PROBLEM DETAILS: Repeat exactly the stretch of lines from the line containing "of a camera" through the line containing "for path in", both included, and nothing else.

>>>>

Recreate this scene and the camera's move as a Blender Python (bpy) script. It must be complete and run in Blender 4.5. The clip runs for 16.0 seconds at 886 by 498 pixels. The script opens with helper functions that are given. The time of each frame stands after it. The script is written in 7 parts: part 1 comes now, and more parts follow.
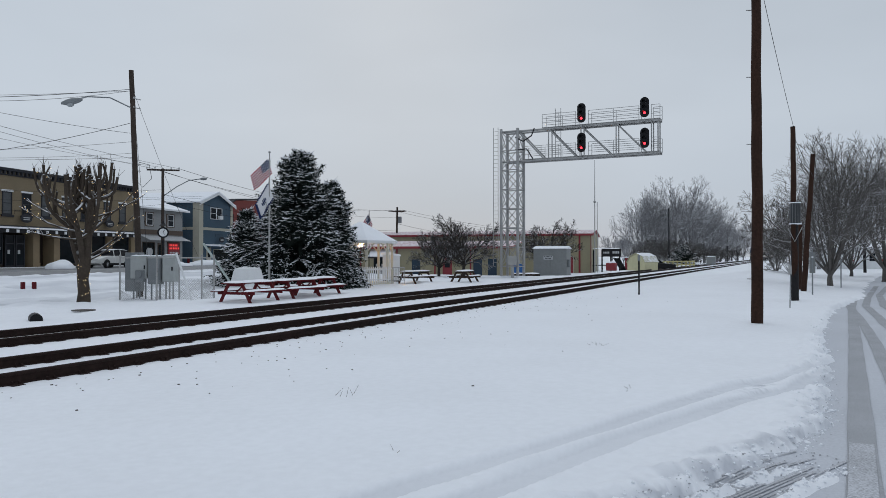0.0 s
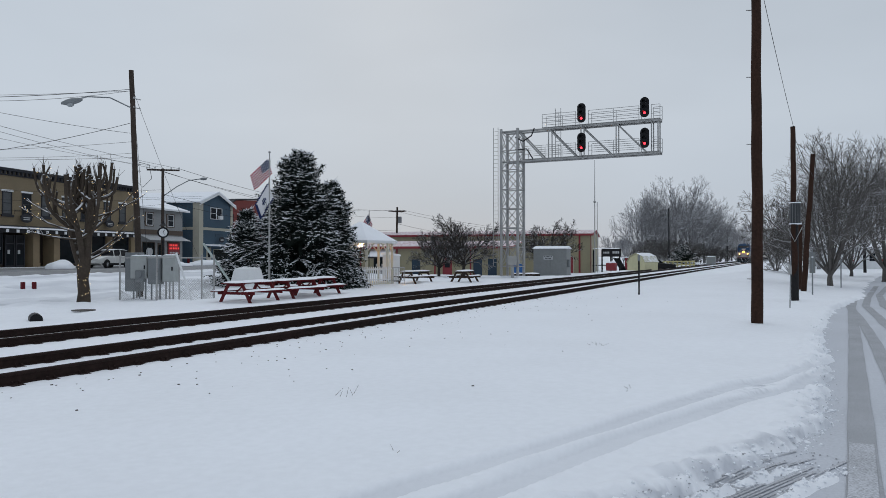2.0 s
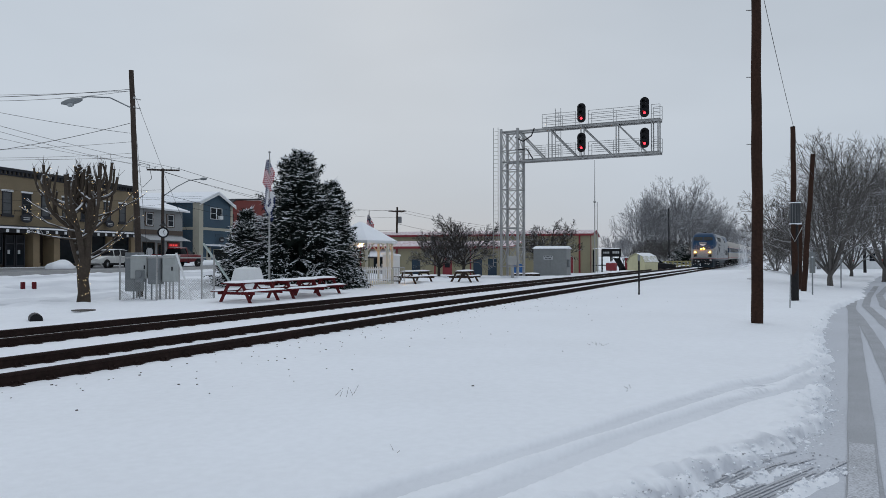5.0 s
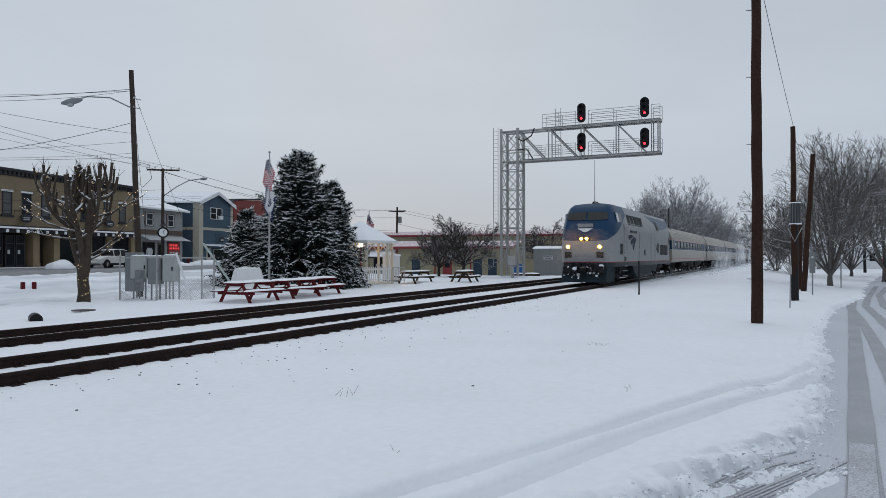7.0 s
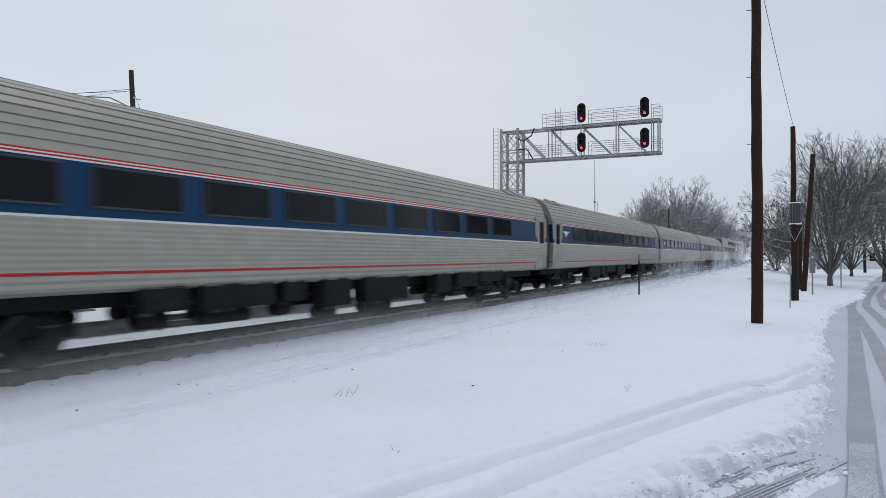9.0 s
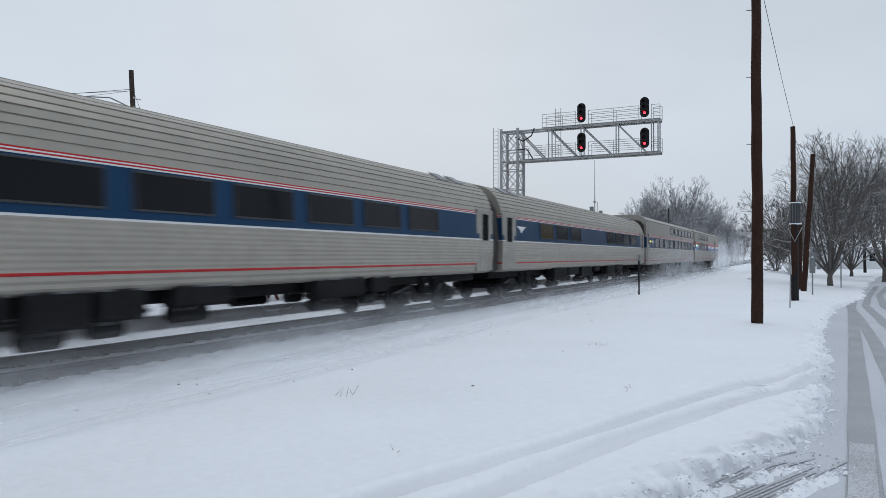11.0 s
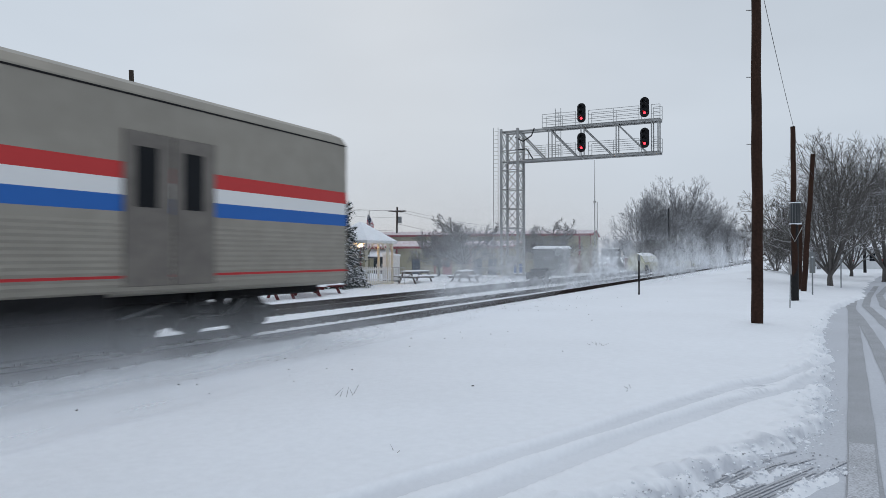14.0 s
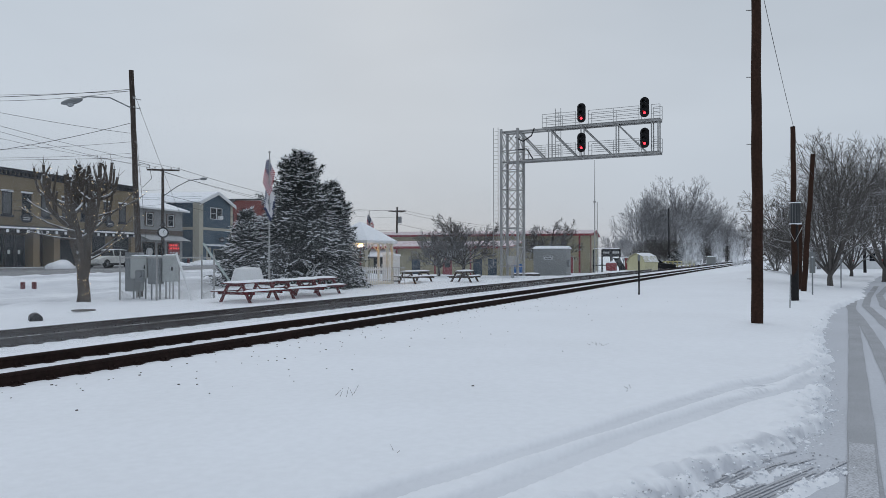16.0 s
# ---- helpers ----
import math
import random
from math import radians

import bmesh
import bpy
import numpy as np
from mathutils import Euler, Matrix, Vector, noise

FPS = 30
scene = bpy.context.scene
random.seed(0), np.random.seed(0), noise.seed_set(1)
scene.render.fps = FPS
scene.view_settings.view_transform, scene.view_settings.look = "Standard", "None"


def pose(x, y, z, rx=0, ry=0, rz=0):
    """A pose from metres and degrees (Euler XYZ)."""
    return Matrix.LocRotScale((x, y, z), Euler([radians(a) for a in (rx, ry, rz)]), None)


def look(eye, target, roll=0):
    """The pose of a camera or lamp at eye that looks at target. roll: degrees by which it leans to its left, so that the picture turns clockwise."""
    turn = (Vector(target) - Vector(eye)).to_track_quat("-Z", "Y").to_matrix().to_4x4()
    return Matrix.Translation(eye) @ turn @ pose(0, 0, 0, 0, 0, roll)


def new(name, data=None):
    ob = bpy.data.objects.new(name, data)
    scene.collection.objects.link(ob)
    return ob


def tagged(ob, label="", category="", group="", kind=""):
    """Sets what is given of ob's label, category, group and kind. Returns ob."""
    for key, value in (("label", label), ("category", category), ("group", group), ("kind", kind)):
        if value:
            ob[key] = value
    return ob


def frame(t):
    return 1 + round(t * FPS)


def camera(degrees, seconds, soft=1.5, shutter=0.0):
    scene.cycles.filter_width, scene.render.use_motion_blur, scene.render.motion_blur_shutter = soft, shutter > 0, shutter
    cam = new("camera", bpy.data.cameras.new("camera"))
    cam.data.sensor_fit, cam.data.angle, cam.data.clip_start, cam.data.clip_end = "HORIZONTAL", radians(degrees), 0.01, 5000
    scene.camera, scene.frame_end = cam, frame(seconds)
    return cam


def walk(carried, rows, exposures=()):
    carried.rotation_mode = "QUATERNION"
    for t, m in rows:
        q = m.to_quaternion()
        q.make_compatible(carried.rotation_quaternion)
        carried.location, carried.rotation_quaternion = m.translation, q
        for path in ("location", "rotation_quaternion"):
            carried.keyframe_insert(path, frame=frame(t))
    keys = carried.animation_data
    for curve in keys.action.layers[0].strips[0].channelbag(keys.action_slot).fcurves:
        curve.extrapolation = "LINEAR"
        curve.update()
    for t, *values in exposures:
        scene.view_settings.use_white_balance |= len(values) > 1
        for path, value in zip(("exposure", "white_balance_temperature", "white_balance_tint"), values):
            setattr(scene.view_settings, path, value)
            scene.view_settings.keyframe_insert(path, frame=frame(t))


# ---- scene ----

<<<<

EXERCISE RESULT:
    """The pose of a camera or lamp at eye that looks at target. roll: degrees by which it leans to its left, so that the picture turns clockwise."""
    turn = (Vector(target) - Vector(eye)).to_track_quat("-Z", "Y").to_matrix().to_4x4()
    return Matrix.Translation(eye) @ turn @ pose(0, 0, 0, 0, 0, roll)


def new(name, data=None):
    ob = bpy.data.objects.new(name, data)
    scene.collection.objects.link(ob)
    return ob


def tagged(ob, label="", category="", group="", kind=""):
    """Sets what is given of ob's label, category, group and kind. Returns ob."""
    for key, value in (("label", label), ("category", category), ("group", group), ("kind", kind)):
        if value:
            ob[key] = value
    return ob


def frame(t):
    return 1 + round(t * FPS)


def camera(degrees, seconds, soft=1.5, shutter=0.0):
    scene.cycles.filter_width, scene.render.use_motion_blur, scene.render.motion_blur_shutter = soft, shutter > 0, shutter
    cam = new("camera", bpy.data.cameras.new("camera"))
    cam.data.sensor_fit, cam.data.angle, cam.data.clip_start, cam.data.clip_end = "HORIZONTAL", radians(degrees), 0.01, 5000
    scene.camera, scene.frame_end = cam, frame(seconds)
    return cam


def walk(carried, rows, exposures=()):
    carried.rotation_mode = "QUATERNION"
    for t, m in rows:
        q = m.to_quaternion()
        q.make_compatible(carried.rotation_quaternion)
        carried.location, carried.rotation_quaternion = m.translation, q
        for path in ("location", "rotation_quaternion"):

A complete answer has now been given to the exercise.